Il se dit convaincu aujourd’hui qu’il court un risque important s’il retourne en Guinée, puisque son père, dit-il, demeure furieux contre lui.

Intolérance

Le fait que ses relations homosexuelles soient maintenant connues là-bas signifie qu’il s’expose aussi à la vindicte populaire, relève son avocat.

Selon un récent sondage, le pays est l’un des plus intolérants envers l’homosexualité en Afrique subsaharienne, avec le Sénégal, l’Ouganda et le Burkina Faso.

L’Afrobaromètre 2016 indique que 4 % des Guinéens se disent à l’aise avec l’idée d’avoir un voisin homosexuel, alors que la moyenne, pour les 33 pays consultés, est de 21 %. Un taux maximal de 74 % a été observé à Cap-Vert.

« Qu’est-ce qu’on essaie de faire valoir en voulant renvoyer M. Bérété là-bas ? Quel est l’objectif ? Il n’y a pas de raison de le soumettre à un traitement inhumain », souligne Me Cliche-Rivard, qui espère obtenir une injonction de la Cour fédérale pour bloquer le processus de renvoi si les autorités fédérales maintiennent le cap.

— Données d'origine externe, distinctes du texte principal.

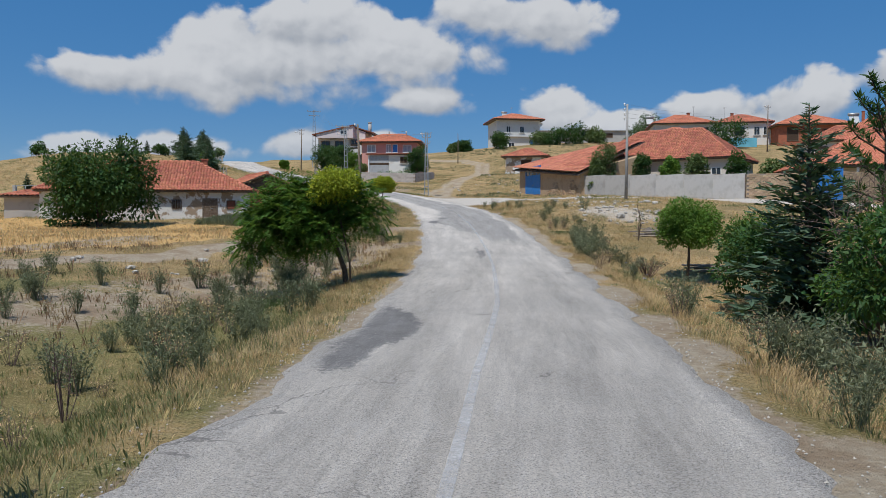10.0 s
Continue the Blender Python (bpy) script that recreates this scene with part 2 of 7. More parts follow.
M["wall_brown"] = material("wall_brown", (0.43, 0.375, 0.315), 0.94, spots=[((0.30, 0.25, 0.20), 1.4, 0.45, 0.68, 0.7), ((0.55, 0.50, 0.44), 5.0, 0.55, 0.75, 0.6)], bump=0.012, bump_scale=22, per=0.12)
M["block"] = material("block", (0.50, 0.45, 0.41), 0.94, spots=[((0.38, 0.33, 0.29), 2.0, 0.45, 0.7, 0.6)], bump=0.012, bump_scale=30, per=0.14)
M["wood_old"] = material("wood_old", (0.16, 0.115, 0.08), 0.9, spots=[((0.28, 0.22, 0.17), 5.0, 0.45, 0.7, 0.7)], bump=0.01, bump_scale=30)
M["wood_pole"] = material("wood_pole", (0.20, 0.16, 0.12), 0.88, spots=[((0.11, 0.085, 0.06), 4.0, 0.45, 0.7, 0.7)], bump=0.01, bump_scale=40)
# Dark wood, and the panels that paint the unlit inside of holes.
M["dark_wood_and_holes"] = material("dark_wood_and_holes", (0.07, 0.045, 0.03), 0.85, spots=[((0.13, 0.09, 0.06), 6.0, 0.5, 0.7, 0.7)], bump=0.006)
M["blue_paint"] = material("blue_paint", (0.04, 0.21, 0.54), 0.55, spots=[((0.10, 0.24, 0.48), 2.0, 0.5, 0.75, 0.6), ((0.12, 0.10, 0.10), 9.0, 0.68, 0.8, 0.6)], bump=0.003)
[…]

Justin Trudeau, dit-il, ne devrait pas tolérer une mesure qui « fait outrageusement ombrage à la vision d’ouverture, d’inclusion et de protection du présent gouvernement ».

Criminalisation répandue

Amnistie internationale a sonné l’alarme il y a quelques années relativement à la criminalisation croissante des actes homosexuels sur le continent africain dans un rapport intitulé Quand aimer devient un crime. L’organisation relevait alors que les relations entre personnes de même sexe étaient illégales dans plus d’une trentaine de pays d’Afrique subsaharienne et « dans toute l’Afrique du Nord ». Ces relations, souvent décrites dans les textes de loi comme des « rapports charnels contre nature », étaient même passibles de la peine de mort dans quatre États.